Will the Singh Government Transform India Into a Modern Economy?

May 26, 2009

Originally published in the Wall Street Journal under the title “Mr. Singh’s History Lesson.”

The media around the world has reported with some sense of amazement that Manmohan Singh is the first full-term Indian prime minister to be returned to power since 1962, and implied that this re-election gives Mr. Singh a mandate for economic reform. But a more meaningful historical parallel exists between his return and that of former Prime Minister Atal Bihari Vajpayee in 1999.

Just as intransigent communist parties held Mr. Singh’s fragile coalition government to ransom during his first term in office, the mercurial Jayaram Jayalalitha, the leader of a southern regional party, tried to scuttle every policy change Mr. Vajpayee initiated after coming to power in March 1998. Just as the current election has given Mr. Singh’s United Progressive Alliance a near-majority in parliament, the 1999 election returned Mr. Vajpayee’s National Democratic Alliance with a clear mandate.
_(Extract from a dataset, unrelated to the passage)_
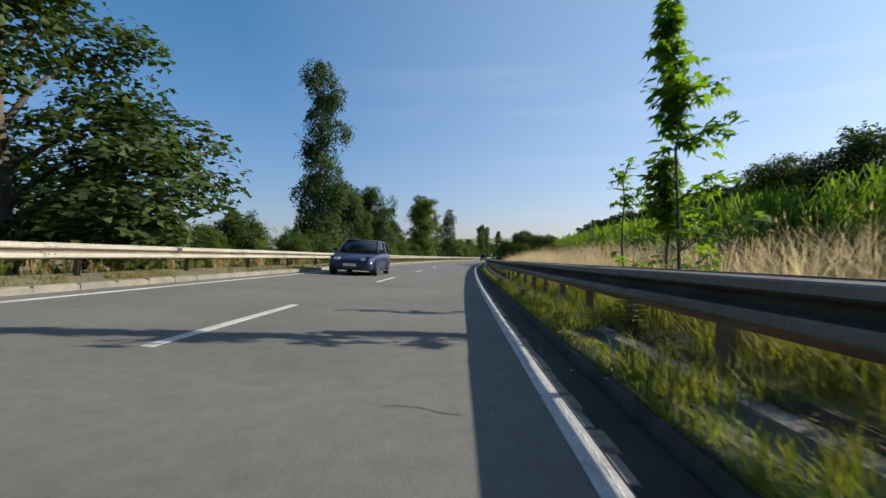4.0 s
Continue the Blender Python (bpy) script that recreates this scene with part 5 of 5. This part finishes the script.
def car(m, mat, label, length=4.7, width=1.82, height=1.48, estate=True, high=0.0, nose=0.92):
    """A passenger car, nose along +y, standing on z = 0."""
    ob = tagged(empty("car", m), label, "car")
    L, W, H = length, width / 2, height
    g = 0.18 + high

    def ring(y, w, zlo, zhi, belt):
        tuck = 0.9
        return [(-w * tuck, y, zlo), (-w, y, zlo + 0.12), (-w * 1.0, y, belt * 0.75 + zlo * 0.25), (-w * 0.96, y, zhi - 0.03), (-w * 0.82, y, zhi), (w * 0.82, y, zhi), (w * 0.96, y, zhi - 0.03), (w * 1.0, y, belt * 0.75 + zlo * 0.25), (w, y, zlo + 0.12), (w * tuck, y, zlo)]
    belt = 0.92 + high
    hood = 0.90 + high
    body = [ring(-L / 2, W * 0.78, g + 0.14, belt - 0.12, belt), ring(-L / 2 + 0.07, W * 0.93, g + 0.05, belt - 0.01, belt), ring(-L / 2 + 0.5, W, g, belt + 0.03, belt), ring(-0.4, W, g, belt, belt), ring(0.75, W, g, belt - 0.02, belt),
            ring(L / 2 - 1.0, W, g, hood - 0.04, belt), ring(L / 2 - 0.35, W * 0.95, g + 0.02, hood - 0.16, belt), ring(L / 2 - 0.08, W * 0.86, g + 0.08, hood - 0.28, belt), ring(L / 2, W * 0.70, g + 0.16, hood - 0.38, belt)]
    shell = loft(body, "body", mat, ob)
    yb, yt = (-L / 2 + 0.12, -L / 2 + 0.42) if estate else (-L / 2 + 0.75, -L / 2 + 1.5)
    top, low = H + high * 0.4, belt - 0.02

    def cabin_ring(y, w, z):
        return [(-w, y, z - 0.05), (-w * 0.9, y, z), (w * 0.9, y, z), (w, y, z - 0.05)]
    lower = [(-W * 0.93, yb, low), (-W * 0.93, 1.0, low), (W * 0.93, 1.0, low), (W * 0.93, yb, low)]
    roof = [(-W * 0.72, yt, top - 0.04), (-W * 0.74, 0.15, top - 0.03), (W * 0.74, 0.15, top - 0.03), (W * 0.72, yt, top - 0.04)]
    glass = loft([lower, roof], "windows", CAR_GLASS, ob, label="dark tinted car windows")
    loft([[(-W * 0.73, yt - 0.06, top - 0.045), (-W * 0.75, 0.18, top - 0.045), (W * 0.75, 0.18, top - 0.045), (W * 0.73, yt - 0.06, top - 0.045)],
          [(-W * 0.66, yt, top), (-W * 0.66, 0.05, top), (W * 0.66, 0.05, top), (W * 0.66, yt, top)]], "roof", mat, ob)
    # pillars
    for sx in (-1, 1):
        for (ya, yb2, wp) in ((1.0, 0.15, 0.05), (-0.35, -0.4, 0.045), (-L / 2 + 1.15, -L / 2 + 1.2, 0.06), (yb, yt, 0.07)):
            a, b2 = Vector((sx * W * 0.935, ya, low)), Vector((sx * W * 0.745, yb2, top - 0.03))
            v, f = [], []
            tube(v, f, [a, b2], [wp * 0.6, wp * 0.5], 5)
            mesh_object("pillar", v, f, mat, ob)
        mirror = box_bm(sx * (W + 0.10) - 0.09, sx * (W + 0.10) + 0.09, 0.68, 0.80, belt + 0.02, belt + 0.15, 0.03)
        part("side_mirror", mirror, mat, ob)
        part("headlight", box_bm(sx * W * 0.66 - 0.2, sx * W * 0.66 + 0.2, L / 2 - 0.30, L / 2 - 0.06, hood - 0.34, hood - 0.19, 0.04), LAMP_CLEAR, ob, "clear headlight")
        part("tail_light", box_bm(sx * W * 0.70 - 0.22, sx * W * 0.70 + 0.22, -L / 2 - 0.005, -L / 2 + 0.12, belt - 0.24, belt - 0.08, 0.03), LAMP_RED, ob, "red tail light")
        part("sill", box_bm(sx * W - 0.03, sx * W + 0.01, -0.85, 0.95, g - 0.02, g + 0.07, 0.01), DARK_TRIM, ob)
        for y in (-L / 2 + 0.95, L / 2 - nose):
            r = 0.33 + high * 0.25
            verts, faces = [], []
            prof = [(-0.10, r * 0.74), (-0.11, r * 0.92), (-0.07, r), (0.07, r), (0.11, r * 0.92), (0.10, r * 0.74)]
            n = 28
            for j in range(n):
                a = 2 * math.pi * j / n
                verts += [(x, q * math.cos(a), q * math.sin(a)) for x, q in prof]
            for j in range(n):
                for i in range(len(prof)):
                    p0, p1 = j * 6 + i, j * 6 + (i + 1) % 6
                    q0, q1 = ((j + 1) % n) * 6 + i, ((j + 1) % n) * 6 + (i + 1) % 6
                    faces.append((p0, p1, q1, q0))
            wheel = empty("wheel", Matrix.Translation((sx * (W - 0.05), y, r)))
            wheel.parent = ob
            mesh_object("tyre", verts, faces, TYRE, wheel, smooth=True)
            rv, rf = [], []
            for k in range(10):
                a = 2 * math.pi * k / 10
                t, w = Vector((0, math.cos(a), math.sin(a))), Vector((0, -math.sin(a), math.cos(a)))
                b0 = len(rv)
                for q, hw in ((0.06, 0.022), (r * 0.76, 0.028)):
                    rv += [tuple(Vector((sx * 0.09, 0, 0)) + t * q + w * hw), tuple(Vector((sx * 0.09, 0, 0)) + t * q - w * hw), tuple(Vector((sx * 0.04, 0, 0)) + t * q - w * hw), tuple(Vector((sx * 0.04, 0, 0)) + t * q + w * hw)]
                rf += [(b0 + i, b0 + (i + 1) % 4, b0 + 4 + (i + 1) % 4, b0 + 4 + i) for i in range(4)]
            b0 = len(rv)
            rv += [(sx * 0.095, 0.075 * math.cos(a * math.pi / 6), 0.075 * math.sin(a * math.pi / 6)) for a in range(12)]
            rf.append(tuple(range(b0, b0 + 12)))
            for q0, q1, x0, x1 in ((r * 0.72, r * 0.78, 0.085, 0.10), (r * 0.2, r * 0.5, -0.03, -0.03)):
                b0 = len(rv)
                for a in range(24):
                    c, s2 = math.cos(a * math.pi / 12), math.sin(a * math.pi / 12)
                    rv += [(sx * x0, q0 * c, q0 * s2), (sx * x1, q1 * c, q1 * s2)]
                rf += [(b0 + 2 * a, b0 + 2 * a + 1, b0 + 2 * ((a + 1) % 24) + 1, b0 + 2 * ((a + 1) % 24)) for a in range(24)]
            mesh_object("rim", rv, rf, ALLOY, wheel)
            arch_v, arch_f = [], []
            pts = [Vector((sx * (W - 0.002), y + (r + 0.05) * math.cos(a), r + (r + 0.05) * math.sin(a))) for a in np.linspace(-0.15, math.pi + 0.15, 14)]
            tube(arch_v, arch_f, pts, [0.03] * 14, 5)
            mesh_object("wheel_arch", arch_v, arch_f, DARK_TRIM if high else mat, ob)
            well = box_bm(sx * (W - 0.24), sx * (W + 0.004), y - r - 0.02, y + r + 0.02, g - 0.03, r + r * 0.92, 0.0)
            bmesh.ops.bevel(well, geom=[e for e in well.edges if abs(e.verts[0].co.x - e.verts[1].co.x) > 0.1 and e.verts[0].co.z > g + 0.1], offset=0.2, segments=3, affect="EDGES")
            part("wheel_well", well, DARK_TRIM, ob)
    part("grille", box_bm(-W * 0.42, W * 0.42, L / 2 - 0.06, L / 2 + 0.005, g + 0.30, g + 0.44, 0.01), DARK_TRIM, ob)
    part("lower_grille", box_bm(-W * 0.62, W * 0.62, L / 2 - 0.10, L / 2 + 0.004, g + 0.06, g + 0.18, 0.01), DARK_TRIM, ob)
    part("bumper_strip", box_bm(-W * 0.8, W * 0.8, -L / 2 - 0.01, -L / 2 + 0.05, g + 0.20, g + 0.24, 0.006), ALLOY, ob)
    for y, z in ((L / 2 + 0.008, g + 0.24), (-L / 2 - 0.008, belt - 0.32)):
        part("number_plate", box_bm(-0.26, 0.26, y - 0.006, y + 0.006, z - 0.055, z + 0.055, 0.003), PLATE, ob, "blank pale number plate")
    return ob


BLUE_PAINT = paint("blue_paint", (0.022, 0.028, 0.075))
NIGHT_PAINT = paint("night_paint", (0.003, 0.004, 0.008))
SILVER_PAINT = paint("silver_paint", (0.30, 0.33, 0.38))
car(frame_at(105.4, -1.72, 0.0, turn=180), BLUE_PAINT, "dark blue estate car coming on in the outer lane")
car(frame_at(644.0, -1.9, 0.0, turn=180), SILVER_PAINT, "grey-blue hatchback in the outer lane", 4.1, 1.76, 1.48)
car(frame_at(238.27, -0.29, 0.0, turn=0), NIGHT_PAINT, "dark blue off-road car with black arches and spoked wheels", 4.1, 1.84, 1.68, True, 0.10, 0.72)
No longer hostage to Ms. Jayalalitha’s antics and assured of a full five-year term, Mr. Vajpayee went on to systematically introduce deep economic reforms. India’s recent shift to 8% growth from the previous 6% growth rate owes much to those reforms. The million-dollar question now is whether the Singh government will implement economic reforms with the same vigor as the Vajpayee government. Going by media reports and the positive stock-market response last week to the election results, the answer would seem to be an unequivocal “yes.”

Yet one cannot but help detect some hesitation on the part of the Congress Party president Sonia Gandhi and her son, Rahul Gandhi, who hold a virtual veto over the future direction of Mr. Singh’s government. Mrs. Gandhi showed a clear preference for populist policies such as the National Rural Employment Guarantee Scheme over pro-growth economic reforms throughout the past five years and during the campaign. Mr. Gandhi reserved his applause for the multi-billion dollar debt relief package to farmers the Singh government announced more than a year ago. Simultaneously, he roundly criticized the Vajpayee-era reforms in election speeches, arguing they largely benefited the urban elite and corporations at the expense of the poor.

While virtually all economists and policy analysts would agree that the Gandhis display the right instincts when they place the interests of the poor above all else, it is doubtful that those interests can be promoted to the fullest without implementing serious economic reforms. The socialist policies of India’s first three decades following independence brought little relief to the poor, while the ad hoc liberalization of the 1980s followed by more systematic reforms subsequently have led to a significant cut in poverty rates.

To be sure, schemes such as the National Rural Employment Guarantee and debt relief can give immediate relief to the poor. But sustaining these programs on a large scale is difficult without rapidly accumulating national debt, which already stands at 80% of the national income. There is no substitute for sustained growth in both rural and urban India if poverty is to be eliminated for good. And this requires reforms both in the rural and urban sectors of the economy.

In the rural areas, the government must introduce reforms that make land leasing and land sales easier; facilitate contract farming; issue titles to land, thus turning it into an effective collateral; and free farmers everywhere to sell their produce to whomsoever they want. It must also speed up connecting villages to the nearest center of economic activity through all-weather roads so that rural people can turn their entrepreneurial talents into effective income.

Urban-area reforms are just as important as agricultural reform. The fate of the rural poor cannot rapidly improve unless reforms that accelerate growth in industry and services are put in place as well. Agriculture currently employs between one-half to three-fifths of the workforce but generates just one-sixth of India’s income. Even under the most optimistic scenario, agriculture cannot grow faster than 4% per year on a sustained basis. This growth rate is much too slow to speedily eliminate rural poverty.

If India is to transform into a modern economy, it must create well-paid jobs in industry and services to absorb a substantial proportion of the labor force currently employed in agriculture over the next two decades. Unfortunately, official statistics indicate that employment in the organized sector of the economy currently accounts for less than 10% of total work force. India’s unorganized sector can generate some well-paid jobs, but not nearly enough.

If the Gandhis and the Singh government truly wish to eliminate poverty and provide a decent living to Indian workers, focusing exclusively or even primarily on the rural sector simply will not do. The government must make the business environment attractive to large-scale, labor-intensive manufacturing firms and ensure that the rapidly rising service sector is not choked by a shortage of skilled labor. The former requires reform of key labor laws, while the latter requires wholesale reform of the higher education system. The government also must accelerate power sector reforms, build road networks and urgently create urban infrastructure.

Mr. Singh has a rare opportunity to push vital economic reforms ahead that could make poverty in India history. He must persuade the Gandhis that this is the right path for the country.